## RECORDED INFORMATION:
***

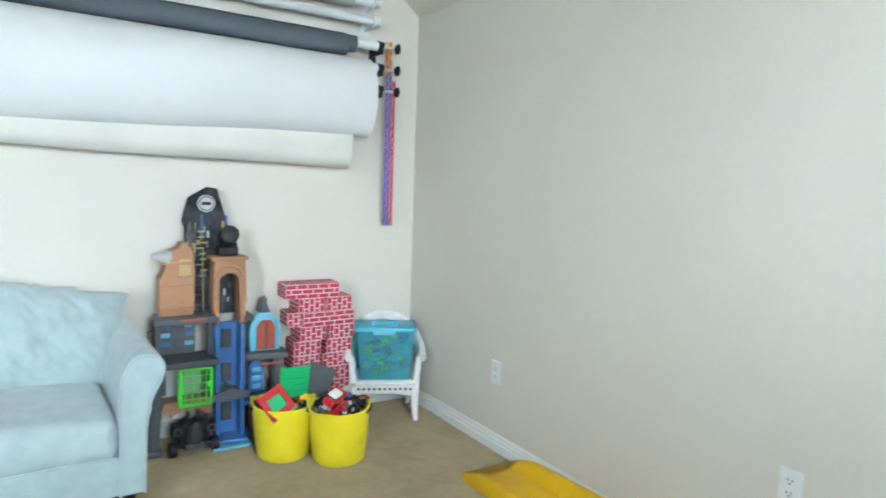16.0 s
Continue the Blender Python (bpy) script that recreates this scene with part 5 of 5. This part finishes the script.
    # blue lift shaft
    for z0, z1 in ((0.26, 0.61), (0.03, 0.235)):
        for x in (0.018, 0.142):
            part("shaft_side", box((x, -0.055, (z0 + z1) / 2), (0.022, 0.09, z1 - z0), 0.005), CBLUE, c, "blue lift shaft")
        part("shaft_back", box((0.08, -0.01, (z0 + z1) / 2), (0.11, 0.012, z1 - z0), 0.002), CBLUE, c)
        for k in range(2 if z0 > 0.2 else 1):
            zz = z0 + (z1 - z0) * (0.26 + 0.5 * k if z0 > 0.2 else 0.55)
            part("shaft_window", box((0.08, -0.02, zz), (0.05, 0.012, 0.095), 0.01), SLOT, c, "dark shaft window")
    part("shaft_collar", slab([(-0.01, 0.23), (0.17, 0.23), (0.175, 0.265), (0.11, 0.275), (0.08, 0.295), (0.05, 0.275), (-0.015, 0.265)], 0.12, "y", -0.115, r=0.005), CGREY, c, "dark grey collar")
    part("shaft_base", slab([(0.0, -0.13), (0.16, -0.13), (0.20, -0.04), (0.20, 0.06), (-0.04, 0.06), (-0.05, -0.06)], 0.03, "z", 0.0, r=0.006), CBLUE, c)
    part("base_ramp", box((0.075, -0.15, 0.008), (0.19, 0.06, 0.016), 0.004), CSKY, c, "pale blue ramp")
    for k in range(4):
        part("ramp_mark", box((0.055 + 0.018 * k, -0.15, 0.017), (0.008, 0.025, 0.003)), CBLUE, c)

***

## WHAT YOU ARE ASKED TO DO:
Reproduce all of the data exactly, omitting each picture it holds.

## RESULT OF THIS EXERCISE:
16.0 s
Continue the Blender Python (bpy) script that recreates this scene with part 5 of 5. This part finishes the script.
    # blue lift shaft
    for z0, z1 in ((0.26, 0.61), (0.03, 0.235)):
        for x in (0.018, 0.142):
            part("shaft_side", box((x, -0.055, (z0 + z1) / 2), (0.022, 0.09, z1 - z0), 0.005), CBLUE, c, "blue lift shaft")
        part("shaft_back", box((0.08, -0.01, (z0 + z1) / 2), (0.11, 0.012, z1 - z0), 0.002), CBLUE, c)
        for k in range(2 if z0 > 0.2 else 1):
            zz = z0 + (z1 - z0) * (0.26 + 0.5 * k if z0 > 0.2 else 0.55)
            part("shaft_window", box((0.08, -0.02, zz), (0.05, 0.012, 0.095), 0.01), SLOT, c, "dark shaft window")
    part("shaft_collar", slab([(-0.01, 0.23), (0.17, 0.23), (0.175, 0.265), (0.11, 0.275), (0.08, 0.295), (0.05, 0.275), (-0.015, 0.265)], 0.12, "y", -0.115, r=0.005), CGREY, c, "dark grey collar")
    part("shaft_base", slab([(0.0, -0.13), (0.16, -0.13), (0.20, -0.04), (0.20, 0.06), (-0.04, 0.06), (-0.05, -0.06)], 0.03, "z", 0.0, r=0.006), CBLUE, c)
    part("base_ramp", box((0.075, -0.15, 0.008), (0.19, 0.06, 0.016), 0.004), CSKY, c, "pale blue ramp")
    for k in range(4):
        part("ramp_mark", box((0.055 + 0.018 * k, -0.15, 0.017), (0.008, 0.025, 0.003)), CBLUE, c)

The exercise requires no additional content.